Mills, weirs and herons on the Ave
The water did more than heal; it turned wheels. Nineteenth-century mill owners dammed the smaller streams to power cotton looms, and two of the survivors – Moinho do Meio and Moinho de Cima – have been converted into a small interpretation centre where you can grind corn and leave with a still-warm loaf perfumed by wood smoke. South of the parish boundary, the River Ave forms a broad silver loop. The Ecopista do Ave, laid on the lifted railway bed, runs eight traffic-free kilometres east to the Romanesque bridge at Lidador, a compulsory ford for anyone following the old north road. Cycle slowly and herons stand motionless in the drainage channels, white against the reeds like unfired porcelain.
Northwards, the ground rises to the 180 m Monte da Maia, clothed in Portuguese oak and holm oak. Between hill and river lies the twelve-hectare Parque Urbano de Águas Santas – a calculated lung for a parish that now exceeds 3,000 inhabitants per square kilometre – where black swans cruise the ornamental lake and local running clubs circle the lit track after work.
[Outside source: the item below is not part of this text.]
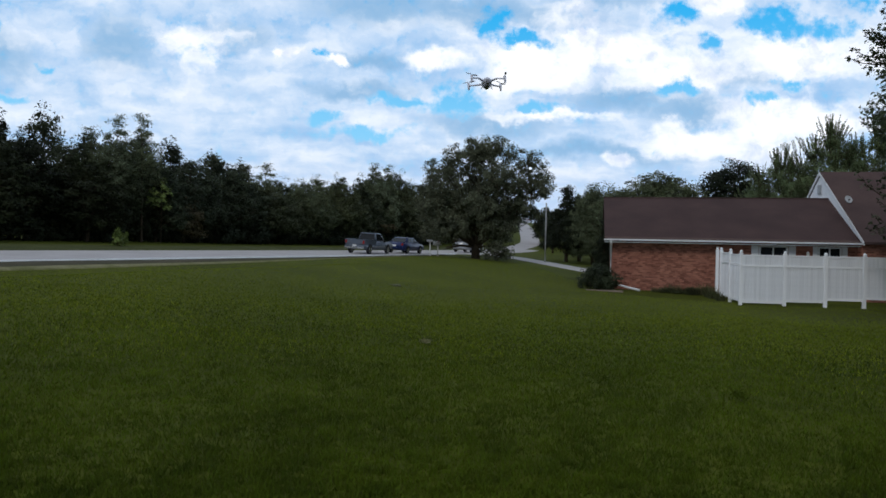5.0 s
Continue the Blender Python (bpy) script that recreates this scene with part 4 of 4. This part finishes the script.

Sarrabulho, suckling pig and custard in puff
Águas Santas tastes of wood smoke and maize. Papas de sarrabulho – a dense, iron-dark stew of pork blood, cumin and bread – arrive at table still bubbling, chased with slices of yellow cornmeal sturdy enough to stand a spoon in. On feast days the leitão da Boa Vista takes over: whole suckling pig scored and roasted until the skin shatters like caramel, served in the August “bodo” of Nossa Senhora da Hora, the parish’s loudest night, when folk groups parade and a procession of lanterns squeezes through streets still radiating the day’s heat. The local pour is white Vinho Verde from the Maia sub-zone – low-alcohol, lightly fizzy, acidic enough to carve through pork fat. Dessert is the pastel de Águas Santas, a square of mille-feuille filled with egg-yolk jam, or fatias de São Tiago, almond bars dusted with icing sugar that vanish from bakery counters long before the fireworks end.
Processions, masks and sky-bound fire
The calendar begins in June with the Festa de Nossa Senhora do Bom Despacho, when the chapel forecourt fills with cured-ham stalls and the thump of concertina music, and night-time fireworks rebound off the granite façades of the neighbouring Quinta da Ventuzela, a sixteenth-century manor house now reborn as a cultural centre. During Lent the Cortejo dos Passos sees hushed confraternities shouldering baroque tableaux of the Passion; the only sound is the shuffle of rope-soled feet on cobbles. In alternate years the night before Ash Wednesday resurrects the Entrudo-era “Burial of the Cod”, a costumed lampoon led by brass bands and cardboard masks – carnival’s last laugh before the solemnity of Lent. On 25 July the romaria of São Tiago brings the year's final influx of scallop-shell pilgrims, their credentials almost complete, their boots unlaced on the church steps.
The resonance you leave with
There is one spring the guidebooks seldom list. The Fonte dos Franceses is tucked behind a curtain of ivy near the old laundry tanks, named – local lore claims – because Soult’s troops watered their horses here during Napoleon’s 1809 invasion. It has no Manueline glory, no gilded surround, only a thin blade of water cutting across grey stone. Yet at dusk, when traffic subsides and the air cools, it is the clearest voice of all: a steady, unemphatic note that was here before the first chapel, before the railway, before the first electric light. Leave Águas Santas by any road and that thin pulse travels with you – not as memory but as something still sounding in the inner ear, the parish continuing to run, somewhere, inside your own blood.